I know you write for a U.S. magazine, but to be more consistent with all the talk about globalization in tennis, you should consider referring to months instead of seasons (e.g. fall, spring), especially when players themselves play in both hemispheres. It's a bit difficult for me to read "Come early fall, Nadal is a shard of the player he was during the first half of the year" when, from this latitude, "early fall" is still the first half of the year and is usually the best time for Nadal (clay season). Obviously, this might be just a purist's rant, but I thought you should notice.
-- Janoma, Santiago, Chile

• Thanks. I've tried to be conscious about "pounds" versus "kilograms" and toning down the Gilbertian references to American sports. But, honestly, before your note, I had never considered that "my" summer might not be "your" summer. Fair point. Duly noted. This is always a balance, of course.
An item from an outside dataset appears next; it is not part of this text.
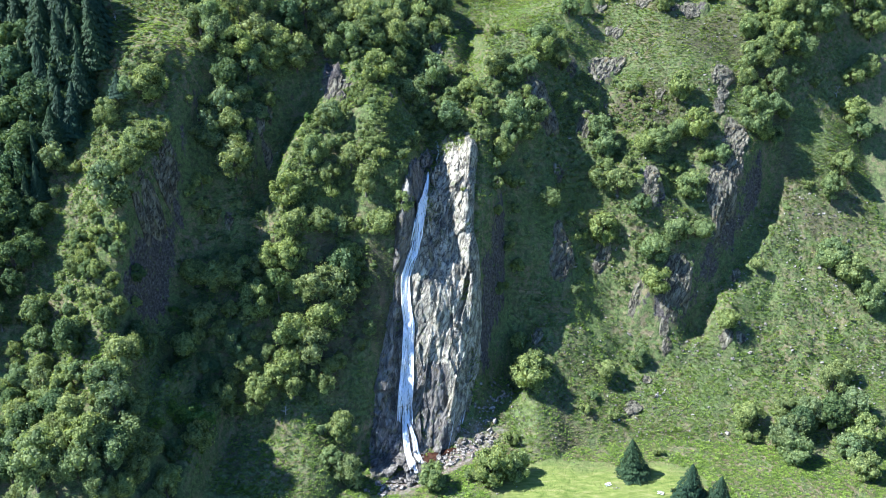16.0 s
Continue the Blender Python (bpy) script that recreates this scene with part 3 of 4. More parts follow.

Far as I can tell, the audience seems to be about 40 percent American, 60 international, but I'd love more precise data.

I love checking the player rankings. Today I see that Nole has an otherworldly 13675 points to defend going into 2012. As a diehard Fed fan, I have to know: What is FedEx's highest ever point total, Rafa's, the best all time, and maybe for comparison a spread of the all-time greats?
-- Dwayne B., San Juan, Trinidad

Sayeth Sharko the Great:

"It was a lesser point scale before 2008 and the other high totals are: Nadal (12,450) in 2010 and Federer (10,550) in 2009. Hope this helps." As long we're here, I hope the ATP players realize how much Sharko does to help their cause. He clearly has a cult following among you in fanland; I just hope the ATP royalty knows how valuable he is to their Tour.